As its popularity shows, “identity politics” is a highly useful theory of politics for transnational capitalism. “Identity politics” completely erases “labor” which provides the basis for commonality in all social practices, and in so doing, it obscures the political economy of “production,” which is the main source of exploitation. Before one is a gay, an African-American, a woman, a Latina, one is situated in the social division of labor. Before the emergence of “heterogeneity” (difference), there is “homogeneity” (commonality), and it is “commonality” that is the foundation of all revolutionary praxis aimed at overthrowing not only oppression (the rule of power) but also, and more importantly, exploitation (the rule of economic inequality). It is my emphasis on commonality that the second reader violently opposes and considers to be totalitarian because, unlike him/her, I regard power to be always exercised from above. In other words, I regard Foucault’s notion of power to be an ideological alibi for blurring the line between the “powerful” (the ruling class which owns the means of production) and the “powerless” (the worker who has nothing but his/her labor power to sell). The Foucauldian theory of power posits an all-inclusive power, thus providing the powerless with the illusion that he/she has as much power as anybody else: after all, Foucault assures her/him, power elicits “resistance,” and resistance” is the strongest mark of power. All people (of all classes), according to Foucault, can resist! (This, by the way is the basis for the theory of resistance in the second reader’s text.) But “even a child knows” that there is a fundamental difference between the power (of resistance) of a worker (demonstrated, for example, by absenteeism) and the power of the buyers of labor power. Power is determined in the relations of production.

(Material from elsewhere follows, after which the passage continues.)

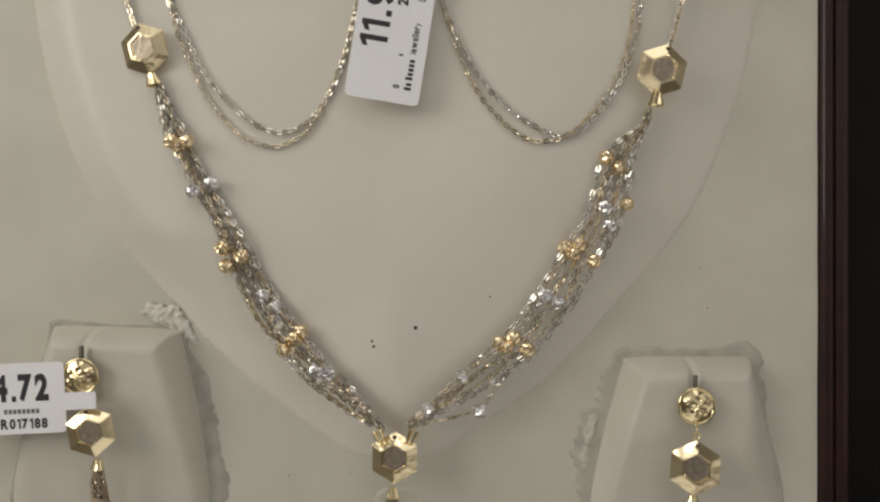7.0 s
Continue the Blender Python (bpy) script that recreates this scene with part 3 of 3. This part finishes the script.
earring("gold drop earring with hexagon and chain tassel on a cream pad", (61.4, 1.4, 63.2), (60.6, 0.8, 49.2), (-4, 4, -8), (58.9, 4.0, 14.0))
earring("gold drop earring with a white price label strapped round it", (-83.2, 1.4, 69.7), (-79.8, 0.8, 57.2), (-3, -12, 4), (-76.8, 4.6, 17.0), 1.8, 0.97)


# ---- price labels ----
def glyph(ch):
    """One bold character as points (0..1 high) and faces; the figure one has a flag, as on the labels."""
    if ch == "1":
        return np.array([(0.24, 0), (0.44, 0), (0.44, 1), (0.28, 1), (0.02, 0.86), (0.02, 0.68), (0.24, 0.77)]), [(0, 1, 2, 6), (2, 3, 4, 5, 6)]
    if ch == ".":
        return np.array([(0.06, 0), (0.28, 0), (0.28, 0.2), (0.06, 0.2)]), [(0, 1, 2, 3)]
    cu = bpy.data.curves.new("print", "FONT")
    cu.body, cu.offset = ch, 0.022 if ch.isalpha() and ch not in "AR" else 0.05
    ob = bpy.data.objects.new("print", cu)
    me = bpy.data.meshes.new_from_object(ob)
    bpy.data.objects.remove(ob)
    co = np.array([v.co[:2] for v in me.vertices])
    co -= co.min(0)
    high = 0.76 if ch in "aceruwy" else 1.0
    return co / co[:, 1].max() * high - ((0, 0.2) if ch == "y" else (0, 0)), [tuple(p.vertices) for p in me.polygons]


def text_mesh(words, width, height):
    verts, faces, x = [], [], 0.0
    for ch in words:
        co, fs = glyph(ch)
        base = len(verts)
        verts += [(x + a, 0, b) for a, b in co]
        faces += [tuple(base + i for i in f) for f in fs]
        x += co[:, 0].max() + 0.13
    k = width / (x - 0.13)
    return mesh_of("print", [(a * k, 0, b * height) for a, _, b in verts], faces, INK, False)


def print_on(tag, words, x, z, width, height):
    return hang("printed_text", text_mesh(words, width, height), tag, "bold black printed figures", place(x, -0.05, z))


def bar_on(tag, x, z, width, height, mat=None):
    me = mesh_of("printed_bar", [(0, 0, 0), (width, 0, 0), (width, 0, height), (0, 0, height)], [(0, 1, 2, 3)], mat or INK, False)
    return hang("printed_bar", me, tag, at=place(x, -0.05, z))


def label_body(outline):
    me = slab("price_label", outline, 0.0, 0.18, PAPER, 0)
    for p in me.polygons:
        p.use_smooth = False
    return me


body = rounded(0, 0, 32.7, 17.3, 1.3)
neck = [(32.7, 5.0), (33.1, 5.4), (42.0, 5.4), (42.5, 5.9), (42.5, 9.0), (42.0, 9.5), (33.1, 9.5), (32.7, 9.9)]
tag = tagged(new("price_label", label_body(body[:6] + neck + body[6:])), "white paper price label with bold black weight figures", "price label")
tag.matrix_world = place(-4.1, -1.0, 132.8, 2, -81.2, 0)
print_on(tag, "11.94", 12.0, 9.3, 18.9, 6.5)
print_on(tag, "22", 22.6, 5.9, 3.1, 2.5)
hang("printed_mark", mesh_of("printed_mark", [(0, 0, 0), (2.4, 0, 0), (2.4, 0, 0.7), (1.5, 0, 1.8), (0.7, 0, 0.9), (0, 0, 0.8)], [(0, 1, 2, 3, 4, 5)], INK, False), tag, at=place(26.3, -0.05, 5.8))
for x, letters in ((3.3, 2), (5.7, 5)):
    for k in range(letters):
        bar_on(tag, x + 1.02 * k, 2.3, 0.7, 1.2 if k else 1.6)
print_on(tag, "Jewellery", 11.7, 2.3, 7.4, 1.6)
print_on(tag, "LLC", 24.2, 2.1, 2.7, 1.6)
print_on(tag, "Dubai", 27.6, 2.1, 4.3, 1.6)
print_on(tag, "0", 3.4, 5.0, 0.9, 1.5)
bar_on(tag, 11.0, 5.2, 0.4, 1.0)

ear_tag = tagged(new("price_label", label_body(rounded(-34, 0, 0, 16.6, 1.2))), "white paper price label strapped to an earring", "price label")
ear_tag.matrix_world = place(-85.8, 0.9, 56.9, 2, -2.6, 0)
hang("label_strap", label_body(rounded(-0.4, 5.9, 8.6, 9.9, 0.3)), ear_tag, at=place(0, -3.2, 0))
print_on(ear_tag, "4.72", -16.6, 7.6, 12.8, 6.4)
print_on(ear_tag, "AR017188", -17.8, 1.2, 13.4, 2.4)
for k in range(8):
    bar_on(ear_tag, -14.4 + 1.06 * k, 4.75, 0.8, 1.05, GREY_INK)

“Identity politics” obscures exploitation and therefore diverts social struggle away from a revolutionary praxis for socialism and towards mere reforms for capitalism with a more humane face. It reduces solidarity to feelings of sympathy and substitutes the “moral” for the “political”; the “local” for the “global”; “context” for “history,” and “consensus” for “critique.” A radically different theory of the “other” is offered by Marx and Engels in their Manifesto of the Communist Party where they write: Finally, in times when the class struggle nears the decisive hour, the process of dissolution going on within the ruling class, in fact within the whole range of old society, assumes such a violent, glaring character, that a small section of the ruling class cuts itself adrift, and joins the revolutionary class, the class that holds the future in its hands. Just as, therefore, at an earlier period, a section of the nobility went over to the bourgeoisie, so now a portion of the bourgeoisie goes over to the proletariat, and in particular, a portion of the bourgeois ideologists, who have raised themselves to the level of comprehending theoretically the historical movement as a whole (Moscow: Progress Publishers, 1970, 42).
Solidarity, in the work of Marx and Engels, is thus founded upon a historical and “conceptual” understanding (theory) of the social totality and not on “experiencing” the locality of the lifezone of the monadic subject. It is global knowledge—this “comprehending theoretically the historical movement as a whole”—that is the target of poststructuralist localism as well as postmodern “social movements” (from feminism and environmentalism to queer theory, all of which advocate an “identity politics” founded upon “difference”).